THE REQUEST:
Skip the pictures. Reproduce all other material exactly.

DATASET EXTRACT:

------------------------------------------------------------------------

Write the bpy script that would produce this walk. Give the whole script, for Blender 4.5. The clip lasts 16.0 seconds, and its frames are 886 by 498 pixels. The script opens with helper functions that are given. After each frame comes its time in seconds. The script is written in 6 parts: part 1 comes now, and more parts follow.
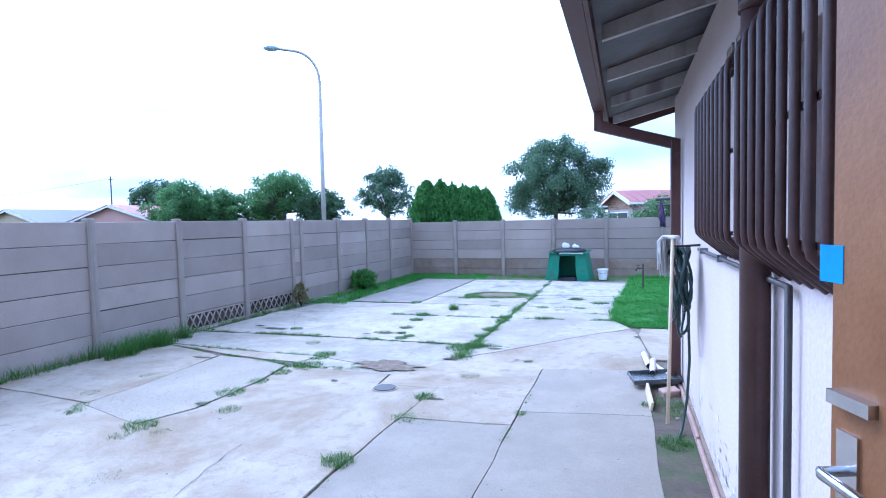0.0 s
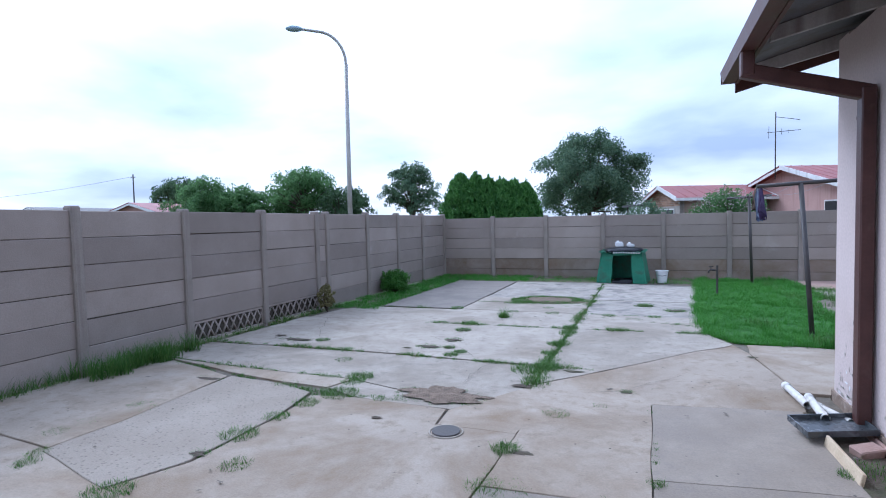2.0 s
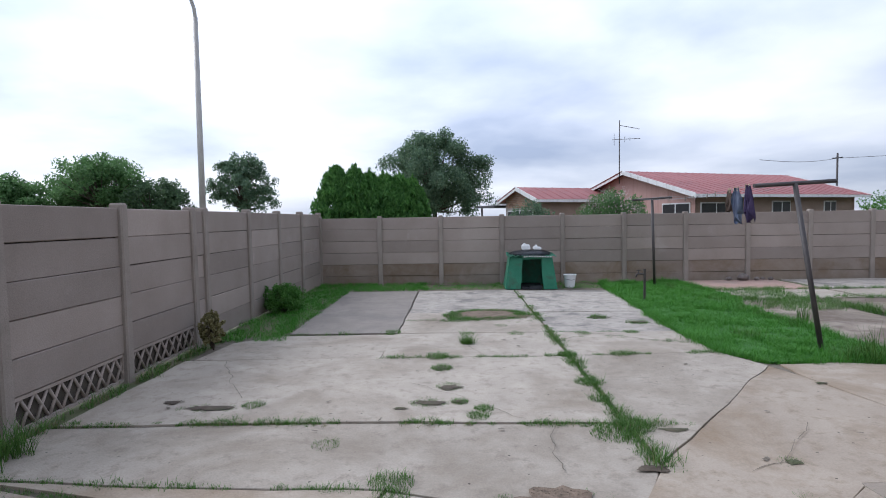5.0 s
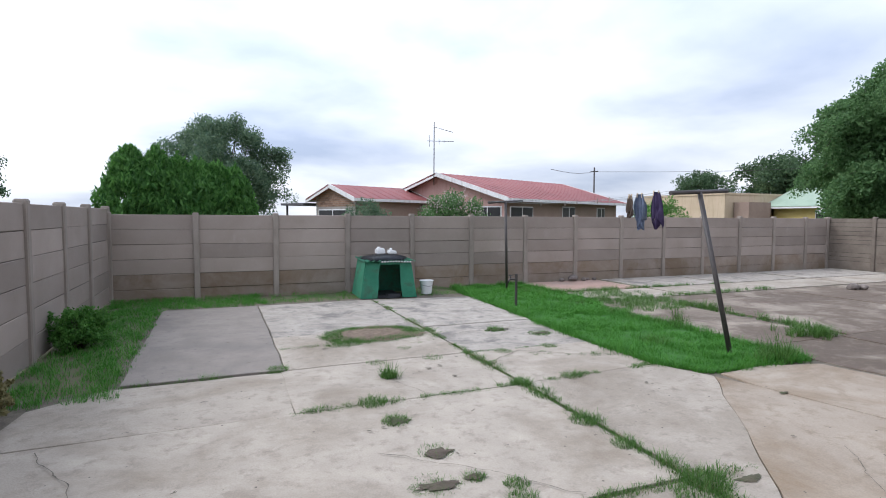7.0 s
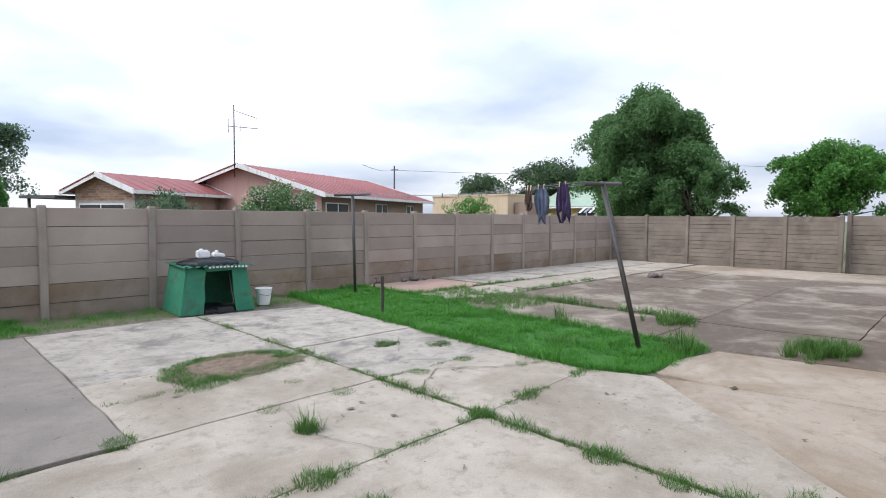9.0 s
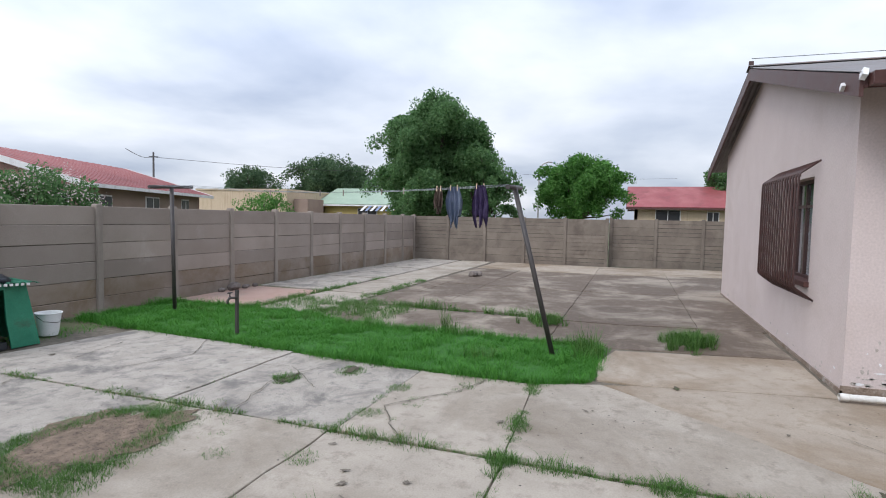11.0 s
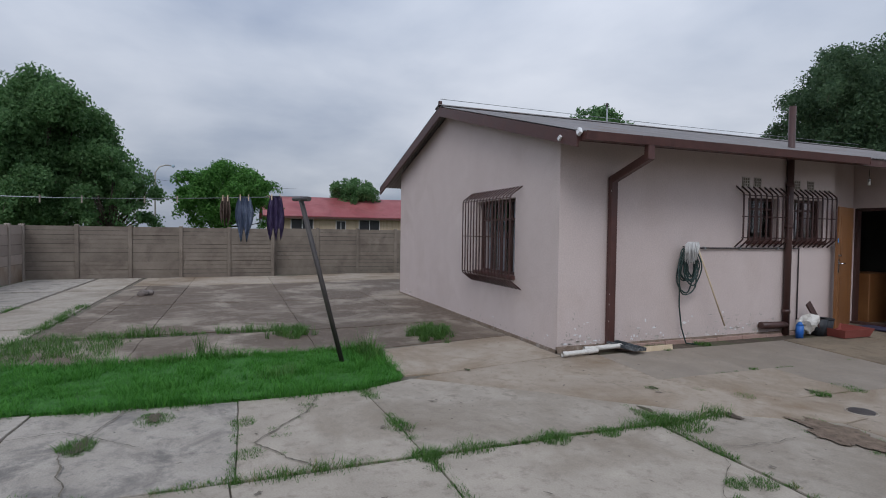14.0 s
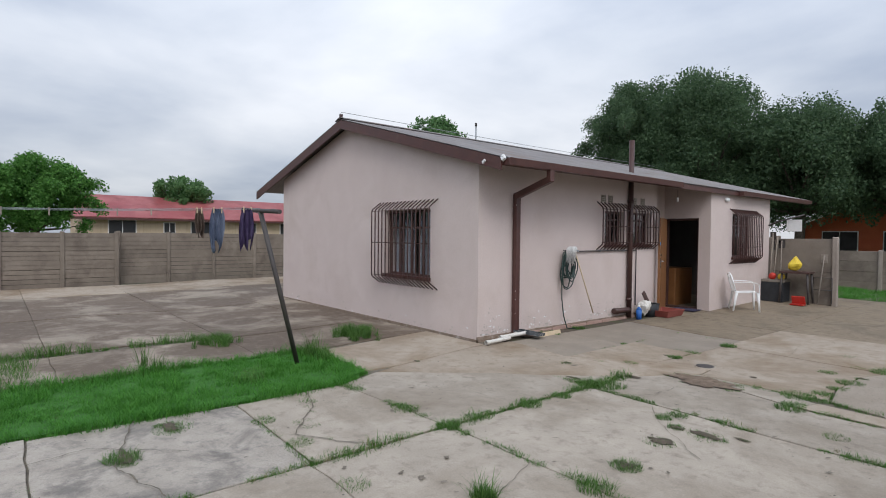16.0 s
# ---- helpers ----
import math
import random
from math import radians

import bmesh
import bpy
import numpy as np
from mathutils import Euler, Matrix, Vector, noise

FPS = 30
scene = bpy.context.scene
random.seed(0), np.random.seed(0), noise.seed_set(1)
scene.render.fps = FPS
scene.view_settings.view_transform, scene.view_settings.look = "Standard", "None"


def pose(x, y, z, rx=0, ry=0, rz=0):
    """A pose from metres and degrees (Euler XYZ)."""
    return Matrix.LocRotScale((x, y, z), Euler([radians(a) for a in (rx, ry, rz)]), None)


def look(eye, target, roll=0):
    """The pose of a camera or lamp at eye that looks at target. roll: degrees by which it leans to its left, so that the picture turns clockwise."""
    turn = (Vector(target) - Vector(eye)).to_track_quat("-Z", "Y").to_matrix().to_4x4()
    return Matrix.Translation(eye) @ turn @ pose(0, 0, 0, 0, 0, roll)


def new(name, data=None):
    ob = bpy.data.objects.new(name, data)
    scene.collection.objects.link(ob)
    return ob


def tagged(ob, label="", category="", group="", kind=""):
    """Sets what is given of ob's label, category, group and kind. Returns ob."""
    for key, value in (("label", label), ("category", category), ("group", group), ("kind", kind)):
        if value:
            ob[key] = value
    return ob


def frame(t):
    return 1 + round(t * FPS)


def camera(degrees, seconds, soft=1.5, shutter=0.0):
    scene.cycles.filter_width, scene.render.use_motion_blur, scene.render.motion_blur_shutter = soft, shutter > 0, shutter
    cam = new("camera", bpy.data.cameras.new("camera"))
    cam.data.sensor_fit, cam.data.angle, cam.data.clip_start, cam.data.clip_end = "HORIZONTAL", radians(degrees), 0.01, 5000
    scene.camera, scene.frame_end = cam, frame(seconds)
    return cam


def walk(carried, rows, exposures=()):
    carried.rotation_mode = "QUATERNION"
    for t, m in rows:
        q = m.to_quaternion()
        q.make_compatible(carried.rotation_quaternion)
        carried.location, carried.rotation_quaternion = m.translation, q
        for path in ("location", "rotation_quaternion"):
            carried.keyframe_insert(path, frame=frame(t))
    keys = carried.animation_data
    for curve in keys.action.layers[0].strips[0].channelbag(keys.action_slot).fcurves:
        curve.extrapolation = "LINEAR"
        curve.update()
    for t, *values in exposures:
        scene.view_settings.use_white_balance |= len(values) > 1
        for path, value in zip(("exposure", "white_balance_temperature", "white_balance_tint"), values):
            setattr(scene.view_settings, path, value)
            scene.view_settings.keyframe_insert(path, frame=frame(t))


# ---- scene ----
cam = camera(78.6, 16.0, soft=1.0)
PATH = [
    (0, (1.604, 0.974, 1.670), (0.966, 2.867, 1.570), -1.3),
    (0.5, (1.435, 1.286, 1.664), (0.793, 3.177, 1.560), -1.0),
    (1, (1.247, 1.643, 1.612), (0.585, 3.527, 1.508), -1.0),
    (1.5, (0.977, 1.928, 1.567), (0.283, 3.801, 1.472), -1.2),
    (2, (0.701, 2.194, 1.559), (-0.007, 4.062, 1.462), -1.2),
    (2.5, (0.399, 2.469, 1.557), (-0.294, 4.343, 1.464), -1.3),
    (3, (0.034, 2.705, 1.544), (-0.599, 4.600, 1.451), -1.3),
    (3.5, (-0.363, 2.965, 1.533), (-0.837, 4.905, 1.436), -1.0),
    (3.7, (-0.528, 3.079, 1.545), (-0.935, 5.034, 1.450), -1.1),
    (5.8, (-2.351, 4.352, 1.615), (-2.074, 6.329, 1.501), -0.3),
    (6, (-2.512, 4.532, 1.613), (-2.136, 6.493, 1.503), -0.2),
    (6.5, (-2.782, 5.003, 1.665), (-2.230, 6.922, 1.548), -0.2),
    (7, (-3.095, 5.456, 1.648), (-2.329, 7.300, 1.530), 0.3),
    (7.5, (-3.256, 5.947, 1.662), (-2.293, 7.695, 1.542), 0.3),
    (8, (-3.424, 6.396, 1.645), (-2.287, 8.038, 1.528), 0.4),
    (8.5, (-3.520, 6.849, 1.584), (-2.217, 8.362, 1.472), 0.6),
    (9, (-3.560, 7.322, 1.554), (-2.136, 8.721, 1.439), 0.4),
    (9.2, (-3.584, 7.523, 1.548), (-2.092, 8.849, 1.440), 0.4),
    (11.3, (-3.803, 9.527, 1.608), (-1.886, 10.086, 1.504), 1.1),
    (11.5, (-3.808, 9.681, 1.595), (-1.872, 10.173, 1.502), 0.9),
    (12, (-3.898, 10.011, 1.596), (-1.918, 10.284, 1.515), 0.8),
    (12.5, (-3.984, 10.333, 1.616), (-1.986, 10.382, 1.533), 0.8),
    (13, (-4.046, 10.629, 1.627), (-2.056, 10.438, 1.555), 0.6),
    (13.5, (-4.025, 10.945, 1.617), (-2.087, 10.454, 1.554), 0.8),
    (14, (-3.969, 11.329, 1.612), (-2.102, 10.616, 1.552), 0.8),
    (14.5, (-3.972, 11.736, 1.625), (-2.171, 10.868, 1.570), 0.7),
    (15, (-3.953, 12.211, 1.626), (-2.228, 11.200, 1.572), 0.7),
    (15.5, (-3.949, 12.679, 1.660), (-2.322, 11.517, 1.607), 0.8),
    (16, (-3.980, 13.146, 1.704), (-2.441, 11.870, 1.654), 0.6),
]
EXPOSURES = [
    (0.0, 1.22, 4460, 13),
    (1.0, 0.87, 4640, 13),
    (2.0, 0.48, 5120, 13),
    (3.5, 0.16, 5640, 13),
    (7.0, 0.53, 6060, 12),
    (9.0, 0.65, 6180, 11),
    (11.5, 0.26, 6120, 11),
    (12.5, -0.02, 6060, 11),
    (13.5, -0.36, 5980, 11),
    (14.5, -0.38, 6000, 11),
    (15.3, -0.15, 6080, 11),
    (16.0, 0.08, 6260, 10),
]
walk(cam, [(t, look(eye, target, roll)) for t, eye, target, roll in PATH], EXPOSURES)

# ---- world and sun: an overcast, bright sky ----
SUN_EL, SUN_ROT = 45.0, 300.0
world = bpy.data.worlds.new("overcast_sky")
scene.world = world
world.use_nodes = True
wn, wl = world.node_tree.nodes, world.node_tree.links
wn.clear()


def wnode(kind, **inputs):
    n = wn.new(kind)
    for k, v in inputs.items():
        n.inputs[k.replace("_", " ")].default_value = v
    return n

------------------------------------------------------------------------

CORRECT RESPONSE:
Write the bpy script that would produce this walk. Give the whole script, for Blender 4.5. The clip lasts 16.0 seconds, and its frames are 886 by 498 pixels. The script opens with helper functions that are given. After each frame comes its time in seconds. The script is written in 6 parts: part 1 comes now, and more parts follow.
0.0 s
2.0 s
5.0 s
7.0 s
9.0 s
11.0 s
14.0 s
16.0 s
# ---- helpers ----
import math
import random
from math import radians

import bmesh
import bpy
import numpy as np
from mathutils import Euler, Matrix, Vector, noise

FPS = 30
scene = bpy.context.scene
random.seed(0), np.random.seed(0), noise.seed_set(1)
scene.render.fps = FPS
scene.view_settings.view_transform, scene.view_settings.look = "Standard", "None"


def pose(x, y, z, rx=0, ry=0, rz=0):
    """A pose from metres and degrees (Euler XYZ)."""
    return Matrix.LocRotScale((x, y, z), Euler([radians(a) for a in (rx, ry, rz)]), None)


def look(eye, target, roll=0):
    """The pose of a camera or lamp at eye that looks at target. roll: degrees by which it leans to its left, so that the picture turns clockwise."""
    turn = (Vector(target) - Vector(eye)).to_track_quat("-Z", "Y").to_matrix().to_4x4()
    return Matrix.Translation(eye) @ turn @ pose(0, 0, 0, 0, 0, roll)


def new(name, data=None):
    ob = bpy.data.objects.new(name, data)
    scene.collection.objects.link(ob)
    return ob


def tagged(ob, label="", category="", group="", kind=""):
    """Sets what is given of ob's label, category, group and kind. Returns ob."""
    for key, value in (("label", label), ("category", category), ("group", group), ("kind", kind)):
        if value:
            ob[key] = value
    return ob


def frame(t):
    return 1 + round(t * FPS)


def camera(degrees, seconds, soft=1.5, shutter=0.0):
    scene.cycles.filter_width, scene.render.use_motion_blur, scene.render.motion_blur_shutter = soft, shutter > 0, shutter
    cam = new("camera", bpy.data.cameras.new("camera"))
    cam.data.sensor_fit, cam.data.angle, cam.data.clip_start, cam.data.clip_end = "HORIZONTAL", radians(degrees), 0.01, 5000
    scene.camera, scene.frame_end = cam, frame(seconds)
    return cam


def walk(carried, rows, exposures=()):
    carried.rotation_mode = "QUATERNION"
    for t, m in rows:
        q = m.to_quaternion()
        q.make_compatible(carried.rotation_quaternion)
        carried.location, carried.rotation_quaternion = m.translation, q
        for path in ("location", "rotation_quaternion"):
            carried.keyframe_insert(path, frame=frame(t))
    keys = carried.animation_data
    for curve in keys.action.layers[0].strips[0].channelbag(keys.action_slot).fcurves:
        curve.extrapolation = "LINEAR"
        curve.update()
    for t, *values in exposures:
        scene.view_settings.use_white_balance |= len(values) > 1
        for path, value in zip(("exposure", "white_balance_temperature", "white_balance_tint"), values):
            setattr(scene.view_settings, path, value)
            scene.view_settings.keyframe_insert(path, frame=frame(t))


# ---- scene ----
cam = camera(78.6, 16.0, soft=1.0)
PATH = [
    (0, (1.604, 0.974, 1.670), (0.966, 2.867, 1.570), -1.3),
    (0.5, (1.435, 1.286, 1.664), (0.793, 3.177, 1.560), -1.0),
    (1, (1.247, 1.643, 1.612), (0.585, 3.527, 1.508), -1.0),
    (1.5, (0.977, 1.928, 1.567), (0.283, 3.801, 1.472), -1.2),
    (2, (0.701, 2.194, 1.559), (-0.007, 4.062, 1.462), -1.2),
    (2.5, (0.399, 2.469, 1.557), (-0.294, 4.343, 1.464), -1.3),
    (3, (0.034, 2.705, 1.544), (-0.599, 4.600, 1.451), -1.3),
    (3.5, (-0.363, 2.965, 1.533), (-0.837, 4.905, 1.436), -1.0),
    (3.7, (-0.528, 3.079, 1.545), (-0.935, 5.034, 1.450), -1.1),
    (5.8, (-2.351, 4.352, 1.615), (-2.074, 6.329, 1.501), -0.3),
    (6, (-2.512, 4.532, 1.613), (-2.136, 6.493, 1.503), -0.2),
    (6.5, (-2.782, 5.003, 1.665), (-2.230, 6.922, 1.548), -0.2),
    (7, (-3.095, 5.456, 1.648), (-2.329, 7.300, 1.530), 0.3),
    (7.5, (-3.256, 5.947, 1.662), (-2.293, 7.695, 1.542), 0.3),
    (8, (-3.424, 6.396, 1.645), (-2.287, 8.038, 1.528), 0.4),
    (8.5, (-3.520, 6.849, 1.584), (-2.217, 8.362, 1.472), 0.6),
    (9, (-3.560, 7.322, 1.554), (-2.136, 8.721, 1.439), 0.4),
    (9.2, (-3.584, 7.523, 1.548), (-2.092, 8.849, 1.440), 0.4),
    (11.3, (-3.803, 9.527, 1.608), (-1.886, 10.086, 1.504), 1.1),
    (11.5, (-3.808, 9.681, 1.595), (-1.872, 10.173, 1.502), 0.9),
    (12, (-3.898, 10.011, 1.596), (-1.918, 10.284, 1.515), 0.8),
    (12.5, (-3.984, 10.333, 1.616), (-1.986, 10.382, 1.533), 0.8),
    (13, (-4.046, 10.629, 1.627), (-2.056, 10.438, 1.555), 0.6),
    (13.5, (-4.025, 10.945, 1.617), (-2.087, 10.454, 1.554), 0.8),
    (14, (-3.969, 11.329, 1.612), (-2.102, 10.616, 1.552), 0.8),
    (14.5, (-3.972, 11.736, 1.625), (-2.171, 10.868, 1.570), 0.7),
    (15, (-3.953, 12.211, 1.626), (-2.228, 11.200, 1.572), 0.7),
    (15.5, (-3.949, 12.679, 1.660), (-2.322, 11.517, 1.607), 0.8),
    (16, (-3.980, 13.146, 1.704), (-2.441, 11.870, 1.654), 0.6),
]
EXPOSURES = [
    (0.0, 1.22, 4460, 13),
    (1.0, 0.87, 4640, 13),
    (2.0, 0.48, 5120, 13),
    (3.5, 0.16, 5640, 13),
    (7.0, 0.53, 6060, 12),
    (9.0, 0.65, 6180, 11),
    (11.5, 0.26, 6120, 11),
    (12.5, -0.02, 6060, 11),
    (13.5, -0.36, 5980, 11),
    (14.5, -0.38, 6000, 11),
    (15.3, -0.15, 6080, 11),
    (16.0, 0.08, 6260, 10),
]
walk(cam, [(t, look(eye, target, roll)) for t, eye, target, roll in PATH], EXPOSURES)

# ---- world and sun: an overcast, bright sky ----
SUN_EL, SUN_ROT = 45.0, 300.0
world = bpy.data.worlds.new("overcast_sky")
scene.world = world
world.use_nodes = True
wn, wl = world.node_tree.nodes, world.node_tree.links
wn.clear()


def wnode(kind, **inputs):
    n = wn.new(kind)
    for k, v in inputs.items():
        n.inputs[k.replace("_", " ")].default_value = v
    return n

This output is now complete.